§ MATERIAL SUPPLIED:
-- BEGIN --

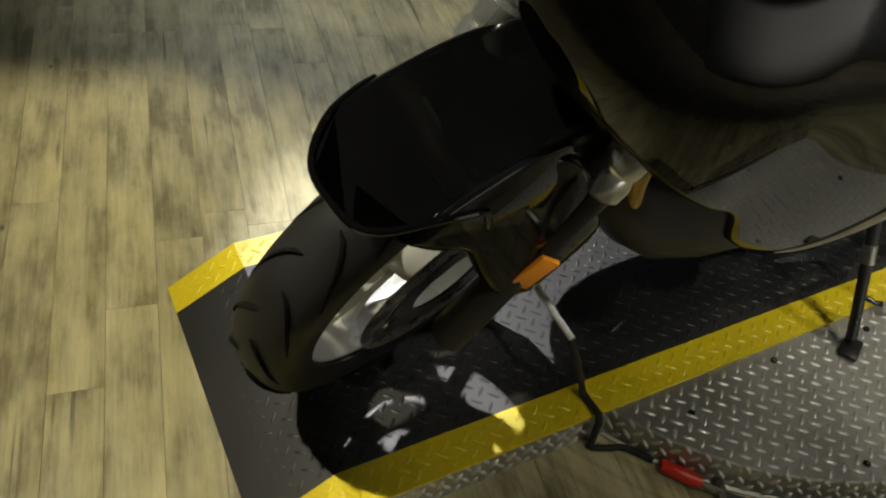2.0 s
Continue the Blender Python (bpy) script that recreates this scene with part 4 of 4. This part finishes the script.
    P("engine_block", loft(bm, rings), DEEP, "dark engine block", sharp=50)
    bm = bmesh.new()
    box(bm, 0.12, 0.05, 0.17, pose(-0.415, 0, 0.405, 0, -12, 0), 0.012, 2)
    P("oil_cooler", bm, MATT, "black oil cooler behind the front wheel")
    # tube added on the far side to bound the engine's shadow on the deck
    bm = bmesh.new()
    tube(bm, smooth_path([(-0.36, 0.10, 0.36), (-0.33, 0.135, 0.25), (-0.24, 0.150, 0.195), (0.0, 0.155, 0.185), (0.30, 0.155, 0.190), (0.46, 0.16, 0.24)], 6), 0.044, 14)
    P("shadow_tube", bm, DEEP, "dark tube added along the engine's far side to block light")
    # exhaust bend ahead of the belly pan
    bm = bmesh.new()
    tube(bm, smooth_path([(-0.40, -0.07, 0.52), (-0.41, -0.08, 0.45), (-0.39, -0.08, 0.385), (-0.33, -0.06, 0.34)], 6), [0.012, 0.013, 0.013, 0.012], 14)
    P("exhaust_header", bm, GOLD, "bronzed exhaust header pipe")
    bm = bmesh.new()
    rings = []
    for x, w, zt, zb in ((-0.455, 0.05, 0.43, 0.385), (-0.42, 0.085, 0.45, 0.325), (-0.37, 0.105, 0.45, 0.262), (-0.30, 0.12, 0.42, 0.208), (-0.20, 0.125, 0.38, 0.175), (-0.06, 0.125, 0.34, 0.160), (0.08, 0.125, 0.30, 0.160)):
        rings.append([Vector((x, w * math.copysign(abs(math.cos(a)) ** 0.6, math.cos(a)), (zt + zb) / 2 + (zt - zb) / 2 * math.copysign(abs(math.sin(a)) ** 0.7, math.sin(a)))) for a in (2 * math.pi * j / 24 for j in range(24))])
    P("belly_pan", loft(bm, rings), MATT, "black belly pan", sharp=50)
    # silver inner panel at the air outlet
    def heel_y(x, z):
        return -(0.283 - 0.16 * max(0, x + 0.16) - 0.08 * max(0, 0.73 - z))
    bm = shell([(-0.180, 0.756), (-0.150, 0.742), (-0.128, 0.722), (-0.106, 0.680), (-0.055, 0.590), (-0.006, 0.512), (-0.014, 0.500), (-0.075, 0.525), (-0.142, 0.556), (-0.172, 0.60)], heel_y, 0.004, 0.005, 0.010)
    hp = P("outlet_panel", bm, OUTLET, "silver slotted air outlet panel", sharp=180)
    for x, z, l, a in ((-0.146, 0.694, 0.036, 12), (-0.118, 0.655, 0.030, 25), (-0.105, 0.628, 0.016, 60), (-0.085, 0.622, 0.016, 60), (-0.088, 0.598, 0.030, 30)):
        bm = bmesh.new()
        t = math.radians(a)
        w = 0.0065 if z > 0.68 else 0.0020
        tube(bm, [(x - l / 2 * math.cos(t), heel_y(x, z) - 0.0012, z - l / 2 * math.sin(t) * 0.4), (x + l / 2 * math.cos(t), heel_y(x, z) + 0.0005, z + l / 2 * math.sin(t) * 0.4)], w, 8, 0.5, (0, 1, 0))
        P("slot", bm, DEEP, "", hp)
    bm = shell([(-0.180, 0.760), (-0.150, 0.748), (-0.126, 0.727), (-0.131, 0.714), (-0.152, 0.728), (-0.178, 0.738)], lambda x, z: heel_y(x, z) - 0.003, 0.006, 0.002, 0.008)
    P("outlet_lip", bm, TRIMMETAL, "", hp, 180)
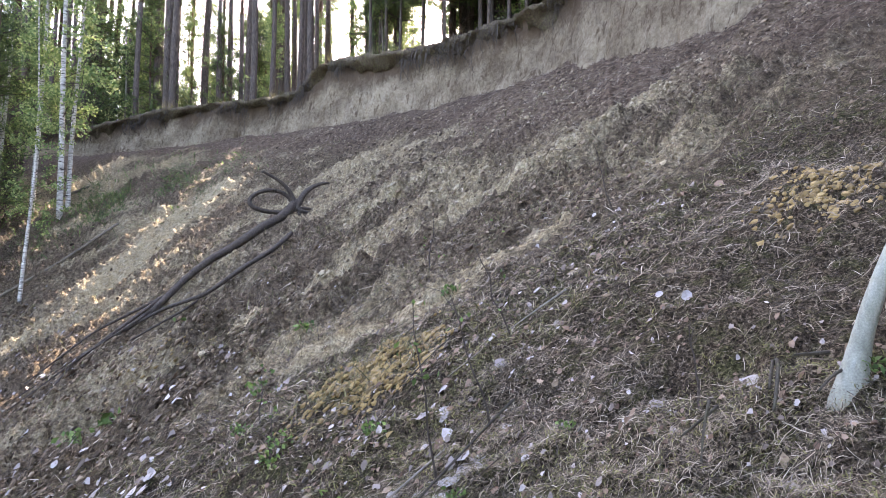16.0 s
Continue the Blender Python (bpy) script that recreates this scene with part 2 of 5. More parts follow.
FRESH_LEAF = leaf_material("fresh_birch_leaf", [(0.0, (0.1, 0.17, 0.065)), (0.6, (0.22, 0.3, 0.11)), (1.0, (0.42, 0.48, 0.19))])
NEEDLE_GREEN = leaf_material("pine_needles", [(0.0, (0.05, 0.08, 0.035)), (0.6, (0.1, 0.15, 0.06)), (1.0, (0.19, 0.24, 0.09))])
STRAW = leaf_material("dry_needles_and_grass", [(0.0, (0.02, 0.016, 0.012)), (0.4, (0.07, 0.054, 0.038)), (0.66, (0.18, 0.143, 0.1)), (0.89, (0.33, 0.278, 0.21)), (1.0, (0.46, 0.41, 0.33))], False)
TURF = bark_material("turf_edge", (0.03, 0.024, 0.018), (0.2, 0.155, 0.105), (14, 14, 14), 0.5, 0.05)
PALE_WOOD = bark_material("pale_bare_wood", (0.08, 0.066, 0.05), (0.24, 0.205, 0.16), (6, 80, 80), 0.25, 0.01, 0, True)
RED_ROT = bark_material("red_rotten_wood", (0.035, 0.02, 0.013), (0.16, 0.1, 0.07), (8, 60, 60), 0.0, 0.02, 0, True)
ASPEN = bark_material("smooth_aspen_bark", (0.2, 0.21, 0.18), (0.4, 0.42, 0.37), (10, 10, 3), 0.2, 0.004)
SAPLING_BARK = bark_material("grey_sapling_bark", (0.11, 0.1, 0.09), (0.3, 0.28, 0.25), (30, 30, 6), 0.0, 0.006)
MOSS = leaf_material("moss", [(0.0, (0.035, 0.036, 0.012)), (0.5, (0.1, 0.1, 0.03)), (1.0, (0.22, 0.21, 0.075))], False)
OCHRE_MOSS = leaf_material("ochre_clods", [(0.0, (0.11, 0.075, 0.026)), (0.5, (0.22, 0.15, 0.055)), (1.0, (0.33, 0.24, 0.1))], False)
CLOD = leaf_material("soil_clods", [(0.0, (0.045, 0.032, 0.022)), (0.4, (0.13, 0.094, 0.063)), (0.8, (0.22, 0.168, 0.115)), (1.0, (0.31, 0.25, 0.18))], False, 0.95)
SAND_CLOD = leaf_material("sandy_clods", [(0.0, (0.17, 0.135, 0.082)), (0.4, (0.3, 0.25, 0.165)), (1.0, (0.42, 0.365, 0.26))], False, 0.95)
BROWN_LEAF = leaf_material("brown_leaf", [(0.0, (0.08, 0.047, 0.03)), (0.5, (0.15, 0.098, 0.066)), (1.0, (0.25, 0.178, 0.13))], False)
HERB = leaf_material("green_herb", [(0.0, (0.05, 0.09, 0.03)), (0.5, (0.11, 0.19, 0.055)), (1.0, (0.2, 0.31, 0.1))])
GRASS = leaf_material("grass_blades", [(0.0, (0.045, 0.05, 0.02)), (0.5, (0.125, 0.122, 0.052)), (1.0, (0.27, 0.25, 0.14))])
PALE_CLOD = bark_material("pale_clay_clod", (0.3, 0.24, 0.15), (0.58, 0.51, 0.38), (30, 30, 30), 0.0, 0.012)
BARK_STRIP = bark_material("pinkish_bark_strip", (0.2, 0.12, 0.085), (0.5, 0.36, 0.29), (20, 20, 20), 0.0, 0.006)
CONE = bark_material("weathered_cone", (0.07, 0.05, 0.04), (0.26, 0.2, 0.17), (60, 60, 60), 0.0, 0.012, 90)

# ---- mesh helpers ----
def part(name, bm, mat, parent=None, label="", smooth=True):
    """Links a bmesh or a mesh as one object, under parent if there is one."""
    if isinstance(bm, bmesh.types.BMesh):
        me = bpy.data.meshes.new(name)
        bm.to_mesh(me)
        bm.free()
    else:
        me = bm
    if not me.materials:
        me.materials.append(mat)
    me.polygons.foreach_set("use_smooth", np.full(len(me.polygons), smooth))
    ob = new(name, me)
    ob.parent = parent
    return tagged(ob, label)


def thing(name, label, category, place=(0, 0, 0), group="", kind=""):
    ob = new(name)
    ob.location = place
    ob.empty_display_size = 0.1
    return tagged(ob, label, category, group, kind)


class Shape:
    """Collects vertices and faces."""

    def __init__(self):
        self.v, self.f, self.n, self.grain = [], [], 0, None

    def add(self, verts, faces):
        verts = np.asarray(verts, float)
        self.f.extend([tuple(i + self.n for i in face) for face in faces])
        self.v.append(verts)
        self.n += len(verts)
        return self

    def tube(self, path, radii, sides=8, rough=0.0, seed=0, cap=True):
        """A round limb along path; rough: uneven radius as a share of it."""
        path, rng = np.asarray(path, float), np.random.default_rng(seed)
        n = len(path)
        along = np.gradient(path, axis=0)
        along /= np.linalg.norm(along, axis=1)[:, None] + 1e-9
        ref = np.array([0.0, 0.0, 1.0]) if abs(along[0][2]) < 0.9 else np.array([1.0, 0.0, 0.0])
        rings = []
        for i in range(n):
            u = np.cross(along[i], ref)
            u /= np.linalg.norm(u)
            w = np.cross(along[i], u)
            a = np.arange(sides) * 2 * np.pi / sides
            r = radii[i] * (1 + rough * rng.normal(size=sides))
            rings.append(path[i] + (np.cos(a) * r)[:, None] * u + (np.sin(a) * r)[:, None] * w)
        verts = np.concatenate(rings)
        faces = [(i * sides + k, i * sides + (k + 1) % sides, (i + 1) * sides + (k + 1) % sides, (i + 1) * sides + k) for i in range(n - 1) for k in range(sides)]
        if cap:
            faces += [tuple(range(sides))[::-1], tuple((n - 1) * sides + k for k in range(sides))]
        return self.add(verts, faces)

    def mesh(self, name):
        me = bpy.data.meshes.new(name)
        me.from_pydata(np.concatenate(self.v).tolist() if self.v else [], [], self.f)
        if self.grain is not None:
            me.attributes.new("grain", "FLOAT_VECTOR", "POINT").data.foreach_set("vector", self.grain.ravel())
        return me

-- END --

§ WRITTEN PROBLEM:
Reply with nothing but a number: how many lines of the entries above contain the string "Blender"?

§ RESULT BELOW:
2